Leno the car guy is awesome, from steam cars to obscure modern monsters he has no limits (Blastolene’s Pissed off Pete is one of my favorites). Like one of us if we hit the Powerball.
Leno the “star” I don’t really get.
You can see a preview of one of his other books here: http://www.goodreads.com/book/google_preview/2163438.Vintage_Cars
The website I got it from has glowing reviews of his books, all by the same one user.
I have that vintage cars book, it’s not bad. It’s basically a picture book with little text, but there’s some very interesting cars in it: pre-war Rileys, Frazer-Nashes, Lagondas, etc.
I almost got this book a few years ago at a B&N. It did have some good pictures, but that’s about all. I did get Automotive Atrocities: Cars We Love To Hate for Christmas one year, now that’s a good one, and funny! Another amusing ‘lemon’ car book is Crap Cars. It’s pretty light reading, but funny too. I remember the summary on the Renault Alliance: “It makes you want to walk to work, even if you drive 70 miles a day”.
It’s called “just makin’ stuff up as you go along”. Some hack with a deadline who’s bound to be right about something just by accident. I did see this on a remainder table somewhere and put it back after reading an entry or two.
Just today (!) at Powell’s Books I saw another one to avoid – something called “Crap Cars”. Much in the same style and for the same purpose, it’s been around for awhile. Appropriately, it was not in the automobile section, but in the gift/novelty area.
I got a copy at The Warehouse ($7.99) and yeah it’s the worst. I think his name’s a pseudonym/joke = Craig Cheat-em? I don’t think he ever talked to his photo researcher: about 1/3 of the pics are wrong, from Aztek to Zaporozhets (both show the wrong cars) – usually obviously contradicted in the text. Incredibly lazy, he just uses the same captions regardless : rust/ fragile/ bad handling blah blah… e.g. I had an Austin 3 litre and yes it was a shed but it was actually great handling for big car with its hydro susp.
The fact the 77-90 b Caprice is on this list is testament to the absolute lack of credibility this author has. It was one of the most successful model runs of all time. Reliable solid and despite the claims of the ahem author one of the smoothest riding vehicles of its era. I would suggest before you write a book you actually drive the cars on the list.
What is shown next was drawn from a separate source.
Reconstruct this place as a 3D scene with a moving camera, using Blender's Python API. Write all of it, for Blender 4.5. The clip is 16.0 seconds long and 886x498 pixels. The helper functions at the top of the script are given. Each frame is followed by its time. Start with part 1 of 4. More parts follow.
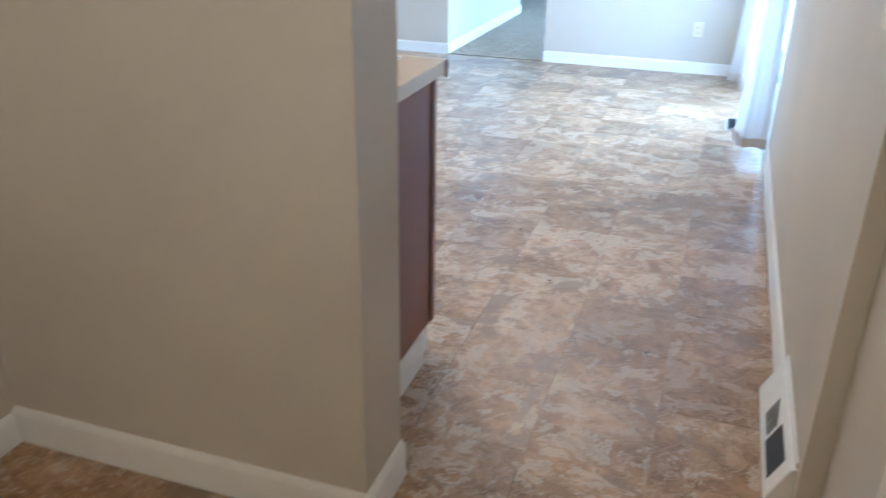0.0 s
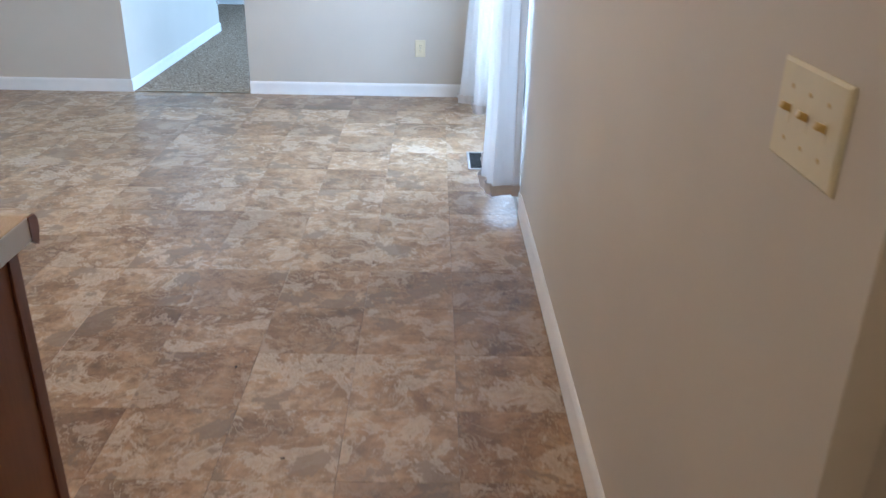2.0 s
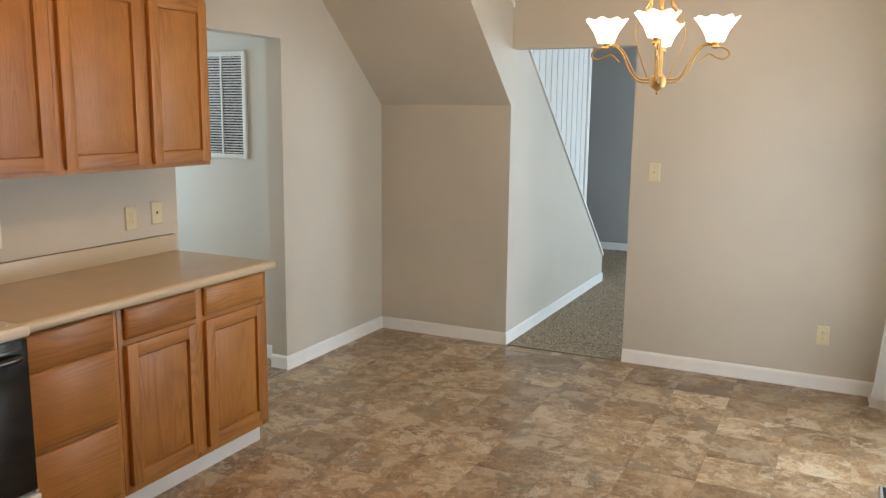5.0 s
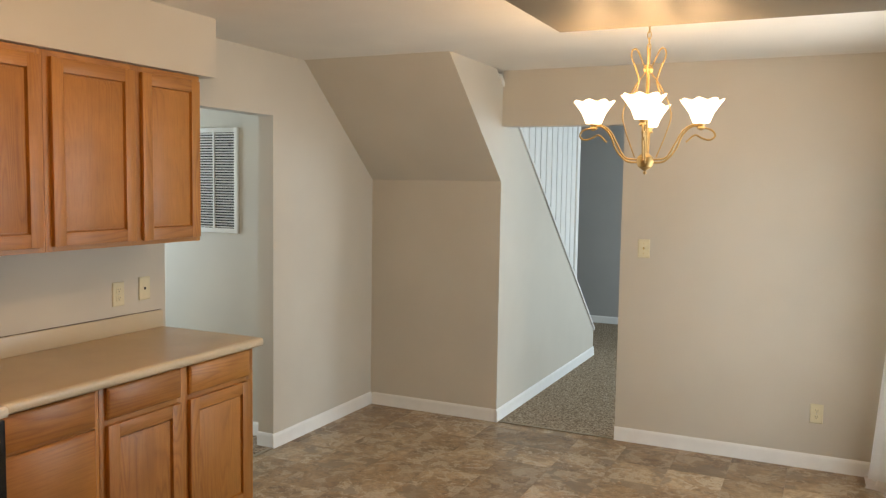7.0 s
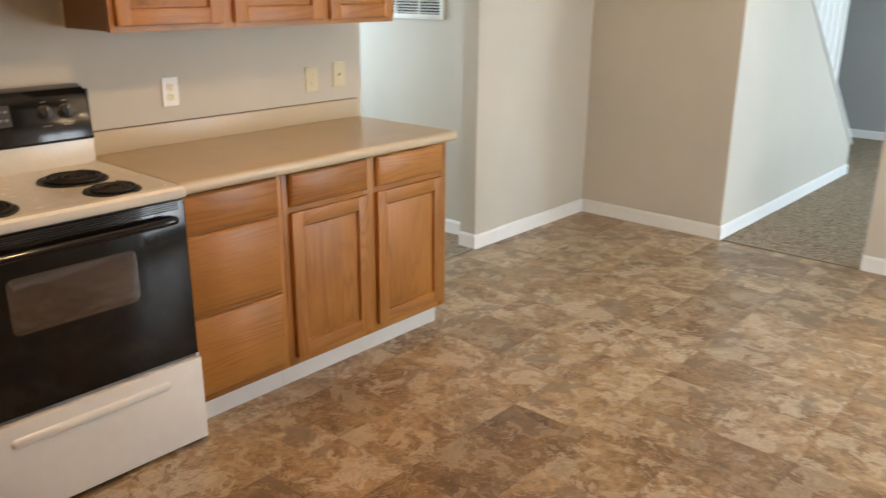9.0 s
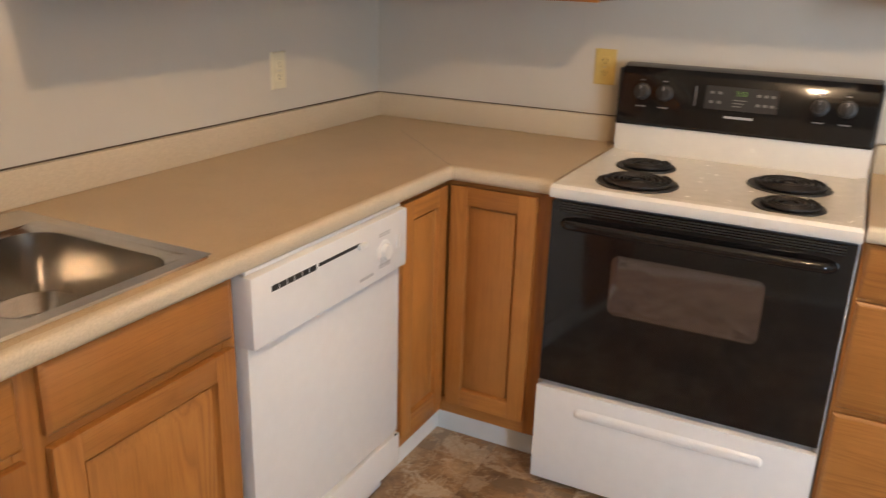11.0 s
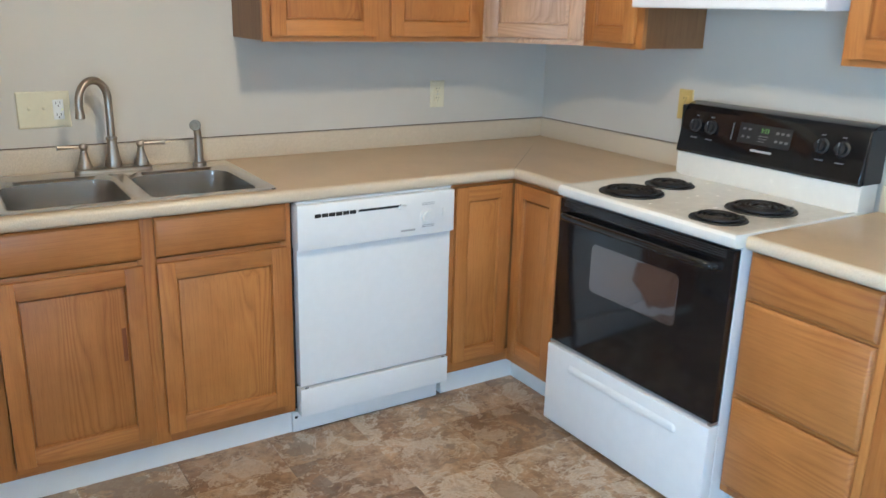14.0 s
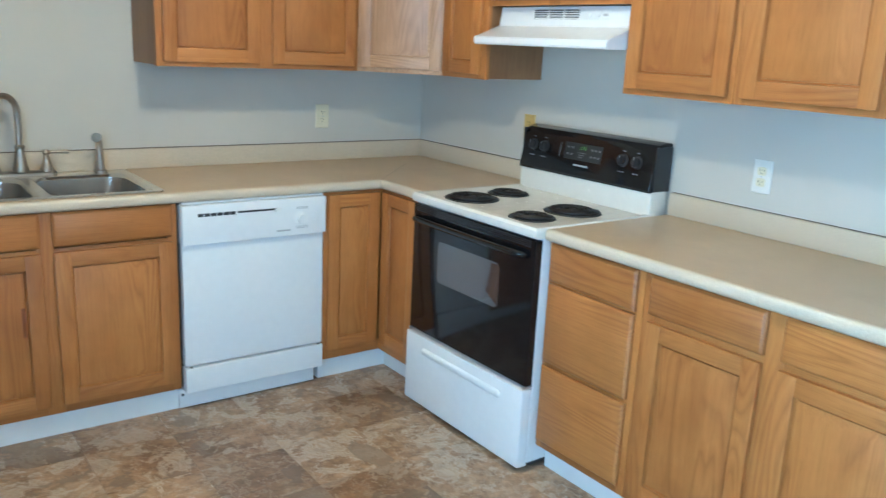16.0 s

Also to suggest the Chrysler slant six was a bad motor makes one wonder if you have your head so firmly inserted into your posterior the gasses have caused permanent brain damage.the slant six is arguably the most reliable passenger car engine of all time. There’s many examples that have travelled over a million miles. What in the hell drugs is he on?
I have this book, too. I have a fascination with failed (and failing) cars and car companies, or just weird one-offs, like the wood-bodied car that a Car & Driver editor made in 1981. I think that even the worst cars have some interesting qualities to their shortfalls.
For example: the Skoda 1000/1100/100/105/110/Estelle/125/130/135/Rapid (especially the Rapid). They were developed on the same sort of budget that GM would use for interior trim in the 90s, but they still look kind of neat, and not too outdated. The Rapid even looks kind of cool. Their shortfall, of course, is hideous unreliability. The Soviets wouldn’t allow Skoda to redesign their car to look or be more western, so they were stuck with their original rear-engined design from 1960. The cooling system stretched from the front of the car to the back on the later models. That was quite a problem waiting to happen. But: they drive well, and loyalists of these cars are loyal like Volvo owners.
The Volvo P1900: This car is usually mentioned as a footnote to the much more successful P1800, but in doing so, you can’t really find pictures of one. I’ve seen it, and it’s not pretty, so not much missed there. Still, I think Volvo’s decision to make a tractor-engined sports car was very amusingly optimistic the first time, and very deservedly so once they’d shaken the bugs out (looking at you, Pressed Steel. Car bodies do not belong outside before painting.)
The Ford Pinto: It doesn’t really explode. It explodes into flames. That’s completely different.
The Chevrolet Vega: Lots of people liked the way it drove, in the early tests I’ve seen in Popular Mechanics (optimists, all of ’em). A capable car, but who knows how much more capable it would have been if they’d cared enough to make it properly.
The Toyota Crown: I wonder why these didn’t sell well in America. They had the right size. Maybe the curtains weren’t modern enough. Heeheehee.
Toyota’s odd fixation on naming all of it’s early cars Crown. Wierd.
Volkswagon’s Thing. Gee it’s ugly, but very, very functional.
Pontiac Aztek: It should have had something wilder than a tent attachment. Maybe an air suspension for off-roading, and twin turbochargers, and a cooler that comes out of the back floor (and leaves room for the folding camp table).
French cars: Not successful here, but man, I think they’re neat.
Russian cars: Almost ditto, but I don’t want to own a Lada Riva as much as I want to own a Panhard Dyna.
My favourite wierd (almost) one-offs: The Mohs cars and the Panther cars (not the kit cars, the 6-wheeled monstrousities).
I think the overall creativity invested even in a bad car is very very interesting. (Why did Citroen make a rotary engine?) (Why is the carburettor on a Hyundai Pony II plastic?) (How do Saturn’s plastic body panels age?)